Reinsve is stunning, that much is obvious. She's objectively beautiful, but she also has that kind of twinkle in her eye, an impish attitude that simultaneously knows everything and nothing. Julie's dreams change every minute, and by the time she appears to be settled — living with Aksel and comfortable in their routines — she becomes restless. What about her photography? Her psychology major? Oh, she's tried a little writing. But has she thought about having kids? The barrage of questions and the invisible pressure starts to mount until Julie reaches a breaking point. But that breaking point doesn't come in a big explosion as much as it does a gentle pop. Julie, dragged along by the tides of a life and expectations that weren't hers, becomes increasingly withdrawn until she's basically listless, no longer the vibrant, erratic young woman we were introduced to. That is, until she wanders away from Aksel's comic book signing one night, and crashes a wedding party, where she meets Elvind (Herbert Nordrum).

In one of the film's most euphoric sequences, Julie and Elvind spend the night dancing around each other, both literally and figuratively — both in serious relationships and neither willing to cheat. But they want to, the want vibrating off their bodies as they flash crooked smiles to each other and decide that they'll do everything but "cross the line." They hover their mouths inches away, sniff each other's armpits, piss in front of each other, whisper dirty secrets in the other's ear. But they never kiss. Julie leaves the morning after, the world aglow in a hazy sunrise — magic hour, feeling ever so magical — temporarily sated but still dissatisfied.

It's no wonder that this chapter, which so perfectly captures that kind of ineffable will-they-won't-they tension in a winkingly self-aware way, is all over the marketing for "The Worst Person in the World." It embodies the movie's disarmingly warm, forever frustrated soul, denying you the catharsis of a happy ending. Because as mercurial as Julie is with her own passions and jobs, so is she towards love.

A Memory for You

Julie's life is a life in fragments; we see her at some of her highest points and lowest points, but they're snapshots at best of a woman in flux. Not even Julie seems to know who she is, so why should we? That's part of the beguiling appeal of "The Worst Person in the World" but also its greatest shortcoming — it holds us at arm's distance even while dazzling us with surreal sequences (shout-outs must be made, in particular, to the Lynchian shrooms scene and the gushingly romantic time-freeze date). But for all of Trier's stylistic flairs, "The Worst Person in the World" never gets buried by its more out-there choices, they only highlight the messy, unpredictable state of mind of our protagonist.

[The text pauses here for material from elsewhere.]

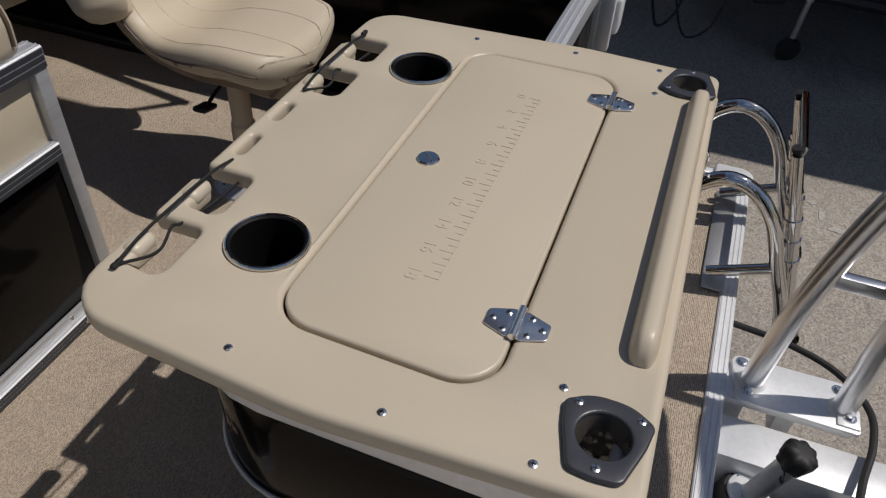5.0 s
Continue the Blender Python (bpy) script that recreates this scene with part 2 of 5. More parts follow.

It's perhaps this dichotomy that prevented me from falling as head-over-heels in love with Julie as all the other characters who meet her do. But the character that unexpectedly sent me tumbling, and whose devastating revelations deepened the aimless melancholy of "The Worst Person in the World," was Aksel, the much-older boyfriend whose life is sent spinning after Julie announces that she has met someone else.

Anders Danielsen Lie gives a shattering performance as a person whose plans for life are suddenly upended, who was so important once to Julie and is now someone less so. "I don't want to be a memory for you," he tells Julie after dropping a heartbreaking piece of news on her. But as we soon cut to the next chapter of Julie's life, he is just a memory, but one that lingers and never stings any less. To quote another unconventional romance movie, "Because each person have ... their own, specific qualities. You can never replace anyone. What is lost is lost."

The losses, the mistakes, the ecstatic highs, and the muted lows all make up the texture of Julie, our "Worst Person in the World" and just another ordinary woman trying to make sense of who she is. We never get a full picture, but the one we see is a beautiful, if fractured, one.